** Begin Exercise input **
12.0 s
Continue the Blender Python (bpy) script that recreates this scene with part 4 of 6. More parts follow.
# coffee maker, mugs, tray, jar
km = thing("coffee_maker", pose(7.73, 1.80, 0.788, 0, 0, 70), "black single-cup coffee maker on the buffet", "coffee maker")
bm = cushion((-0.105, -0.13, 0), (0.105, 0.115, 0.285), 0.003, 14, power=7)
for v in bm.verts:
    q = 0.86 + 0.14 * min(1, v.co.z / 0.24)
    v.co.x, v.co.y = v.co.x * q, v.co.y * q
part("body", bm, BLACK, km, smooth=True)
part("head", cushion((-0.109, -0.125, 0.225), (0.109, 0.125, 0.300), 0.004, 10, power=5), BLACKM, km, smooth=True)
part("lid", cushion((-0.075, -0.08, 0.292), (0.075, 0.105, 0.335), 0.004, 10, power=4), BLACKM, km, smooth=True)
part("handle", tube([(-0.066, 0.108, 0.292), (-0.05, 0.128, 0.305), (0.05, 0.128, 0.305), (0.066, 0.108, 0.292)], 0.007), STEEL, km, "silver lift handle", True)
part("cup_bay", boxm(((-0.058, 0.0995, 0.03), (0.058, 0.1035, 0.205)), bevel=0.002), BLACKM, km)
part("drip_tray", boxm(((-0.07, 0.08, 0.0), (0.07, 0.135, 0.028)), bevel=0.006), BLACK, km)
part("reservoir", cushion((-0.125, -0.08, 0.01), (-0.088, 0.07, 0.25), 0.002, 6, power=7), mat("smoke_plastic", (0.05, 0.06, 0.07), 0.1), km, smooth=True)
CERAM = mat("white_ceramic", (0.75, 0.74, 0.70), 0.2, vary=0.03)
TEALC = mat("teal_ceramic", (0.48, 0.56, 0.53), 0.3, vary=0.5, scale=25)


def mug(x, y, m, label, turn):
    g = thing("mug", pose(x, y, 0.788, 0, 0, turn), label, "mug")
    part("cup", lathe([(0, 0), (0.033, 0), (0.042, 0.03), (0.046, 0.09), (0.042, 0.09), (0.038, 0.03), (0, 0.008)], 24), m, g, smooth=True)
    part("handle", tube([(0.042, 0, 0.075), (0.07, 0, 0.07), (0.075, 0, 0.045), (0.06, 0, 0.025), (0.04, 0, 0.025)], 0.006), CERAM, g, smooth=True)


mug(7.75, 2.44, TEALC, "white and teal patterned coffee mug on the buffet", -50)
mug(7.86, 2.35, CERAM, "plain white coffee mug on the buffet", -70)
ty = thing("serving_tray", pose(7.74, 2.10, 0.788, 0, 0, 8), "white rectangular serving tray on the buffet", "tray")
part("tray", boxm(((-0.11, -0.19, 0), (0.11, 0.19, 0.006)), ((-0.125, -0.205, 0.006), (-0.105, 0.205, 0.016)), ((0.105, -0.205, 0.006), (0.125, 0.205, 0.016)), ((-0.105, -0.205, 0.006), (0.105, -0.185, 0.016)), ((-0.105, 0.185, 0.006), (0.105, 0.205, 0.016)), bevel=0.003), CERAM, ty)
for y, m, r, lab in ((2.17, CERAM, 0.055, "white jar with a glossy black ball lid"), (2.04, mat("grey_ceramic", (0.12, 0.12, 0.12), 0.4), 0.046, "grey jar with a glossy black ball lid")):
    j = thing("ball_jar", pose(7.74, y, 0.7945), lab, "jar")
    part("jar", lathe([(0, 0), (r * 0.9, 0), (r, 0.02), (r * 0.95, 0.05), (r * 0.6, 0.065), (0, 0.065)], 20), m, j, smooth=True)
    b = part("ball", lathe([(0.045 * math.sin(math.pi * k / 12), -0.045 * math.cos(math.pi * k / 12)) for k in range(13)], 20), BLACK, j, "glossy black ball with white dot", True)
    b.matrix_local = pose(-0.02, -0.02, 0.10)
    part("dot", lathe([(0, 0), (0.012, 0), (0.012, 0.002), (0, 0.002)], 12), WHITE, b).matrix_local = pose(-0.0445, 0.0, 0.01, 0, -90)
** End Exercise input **
** Begin Exercise input **
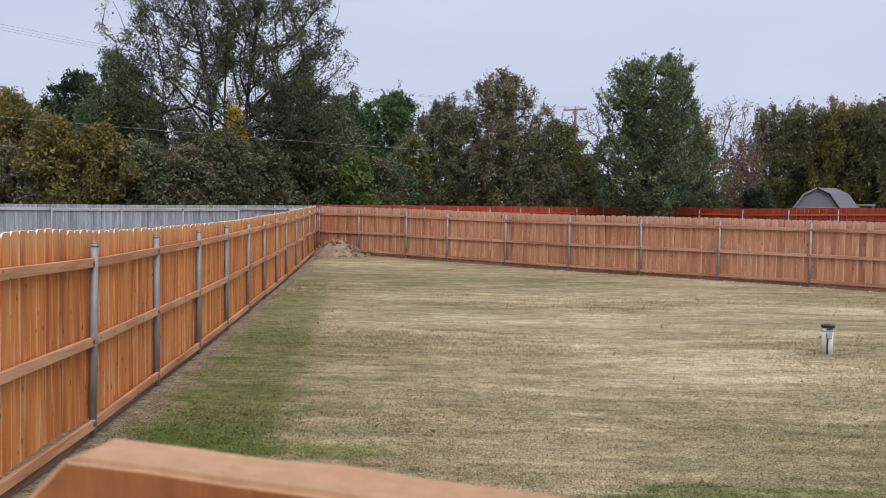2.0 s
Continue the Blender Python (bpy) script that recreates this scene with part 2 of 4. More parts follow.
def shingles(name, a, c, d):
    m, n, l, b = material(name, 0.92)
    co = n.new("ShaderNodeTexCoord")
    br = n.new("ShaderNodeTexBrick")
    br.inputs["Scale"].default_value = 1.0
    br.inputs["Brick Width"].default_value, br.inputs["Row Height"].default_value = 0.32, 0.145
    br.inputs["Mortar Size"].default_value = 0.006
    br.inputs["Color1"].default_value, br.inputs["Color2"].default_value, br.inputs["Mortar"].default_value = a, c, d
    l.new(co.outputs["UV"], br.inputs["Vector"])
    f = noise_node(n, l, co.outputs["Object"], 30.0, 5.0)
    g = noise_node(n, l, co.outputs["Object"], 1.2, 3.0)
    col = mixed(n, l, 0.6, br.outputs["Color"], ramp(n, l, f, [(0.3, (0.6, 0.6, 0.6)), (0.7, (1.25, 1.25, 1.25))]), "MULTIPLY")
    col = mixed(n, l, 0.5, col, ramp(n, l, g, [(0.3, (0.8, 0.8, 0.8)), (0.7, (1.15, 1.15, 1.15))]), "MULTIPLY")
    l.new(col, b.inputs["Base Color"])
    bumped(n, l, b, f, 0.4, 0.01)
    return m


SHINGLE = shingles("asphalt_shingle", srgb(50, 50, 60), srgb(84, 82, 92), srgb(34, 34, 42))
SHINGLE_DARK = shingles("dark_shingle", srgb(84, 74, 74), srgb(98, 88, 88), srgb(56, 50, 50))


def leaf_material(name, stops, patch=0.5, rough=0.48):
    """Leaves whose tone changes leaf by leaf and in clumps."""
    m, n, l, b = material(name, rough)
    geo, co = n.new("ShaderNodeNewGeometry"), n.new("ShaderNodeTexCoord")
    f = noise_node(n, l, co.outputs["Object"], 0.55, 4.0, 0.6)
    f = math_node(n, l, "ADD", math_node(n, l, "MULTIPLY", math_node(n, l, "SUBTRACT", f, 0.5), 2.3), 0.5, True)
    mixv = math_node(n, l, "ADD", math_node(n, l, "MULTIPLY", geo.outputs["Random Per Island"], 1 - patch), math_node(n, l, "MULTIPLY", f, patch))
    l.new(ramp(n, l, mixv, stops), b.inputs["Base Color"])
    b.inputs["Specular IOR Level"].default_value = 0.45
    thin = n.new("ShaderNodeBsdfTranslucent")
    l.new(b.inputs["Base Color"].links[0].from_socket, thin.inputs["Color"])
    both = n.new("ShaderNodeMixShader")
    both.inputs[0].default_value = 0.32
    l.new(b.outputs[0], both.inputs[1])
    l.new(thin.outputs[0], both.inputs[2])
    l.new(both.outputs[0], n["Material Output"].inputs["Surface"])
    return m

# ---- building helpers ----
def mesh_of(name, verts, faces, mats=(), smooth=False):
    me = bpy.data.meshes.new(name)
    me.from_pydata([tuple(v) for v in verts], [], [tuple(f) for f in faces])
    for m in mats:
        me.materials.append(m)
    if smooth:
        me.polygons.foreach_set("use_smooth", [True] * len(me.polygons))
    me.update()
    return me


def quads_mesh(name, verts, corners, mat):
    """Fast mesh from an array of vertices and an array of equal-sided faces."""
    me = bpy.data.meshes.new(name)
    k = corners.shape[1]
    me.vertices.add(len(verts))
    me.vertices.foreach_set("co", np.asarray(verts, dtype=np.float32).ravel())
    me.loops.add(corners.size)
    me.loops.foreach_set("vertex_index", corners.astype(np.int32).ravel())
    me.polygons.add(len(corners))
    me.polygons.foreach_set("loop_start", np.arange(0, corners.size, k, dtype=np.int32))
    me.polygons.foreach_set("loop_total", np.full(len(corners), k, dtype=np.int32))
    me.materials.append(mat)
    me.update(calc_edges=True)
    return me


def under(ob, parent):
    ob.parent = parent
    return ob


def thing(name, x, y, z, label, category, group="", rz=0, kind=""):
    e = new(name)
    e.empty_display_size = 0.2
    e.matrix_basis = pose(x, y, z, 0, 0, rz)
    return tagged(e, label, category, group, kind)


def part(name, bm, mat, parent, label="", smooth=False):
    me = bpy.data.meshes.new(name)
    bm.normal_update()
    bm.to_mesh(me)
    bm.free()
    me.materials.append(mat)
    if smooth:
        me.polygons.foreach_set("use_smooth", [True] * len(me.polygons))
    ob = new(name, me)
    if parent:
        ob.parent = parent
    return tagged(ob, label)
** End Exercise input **
Problem to work on - The lines to return run from the one containing "4. More parts follow." down to the one containing "srgb(56, 50, 50))"; give them exactly, both included, and no others.

Task response -
Continue the Blender Python (bpy) script that recreates this scene with part 2 of 4. More parts follow.
def shingles(name, a, c, d):
    m, n, l, b = material(name, 0.92)
    co = n.new("ShaderNodeTexCoord")
    br = n.new("ShaderNodeTexBrick")
    br.inputs["Scale"].default_value = 1.0
    br.inputs["Brick Width"].default_value, br.inputs["Row Height"].default_value = 0.32, 0.145
    br.inputs["Mortar Size"].default_value = 0.006
    br.inputs["Color1"].default_value, br.inputs["Color2"].default_value, br.inputs["Mortar"].default_value = a, c, d
    l.new(co.outputs["UV"], br.inputs["Vector"])
    f = noise_node(n, l, co.outputs["Object"], 30.0, 5.0)
    g = noise_node(n, l, co.outputs["Object"], 1.2, 3.0)
    col = mixed(n, l, 0.6, br.outputs["Color"], ramp(n, l, f, [(0.3, (0.6, 0.6, 0.6)), (0.7, (1.25, 1.25, 1.25))]), "MULTIPLY")
    col = mixed(n, l, 0.5, col, ramp(n, l, g, [(0.3, (0.8, 0.8, 0.8)), (0.7, (1.15, 1.15, 1.15))]), "MULTIPLY")
    l.new(col, b.inputs["Base Color"])
    bumped(n, l, b, f, 0.4, 0.01)
    return m


SHINGLE = shingles("asphalt_shingle", srgb(50, 50, 60), srgb(84, 82, 92), srgb(34, 34, 42))
SHINGLE_DARK = shingles("dark_shingle", srgb(84, 74, 74), srgb(98, 88, 88), srgb(56, 50, 50))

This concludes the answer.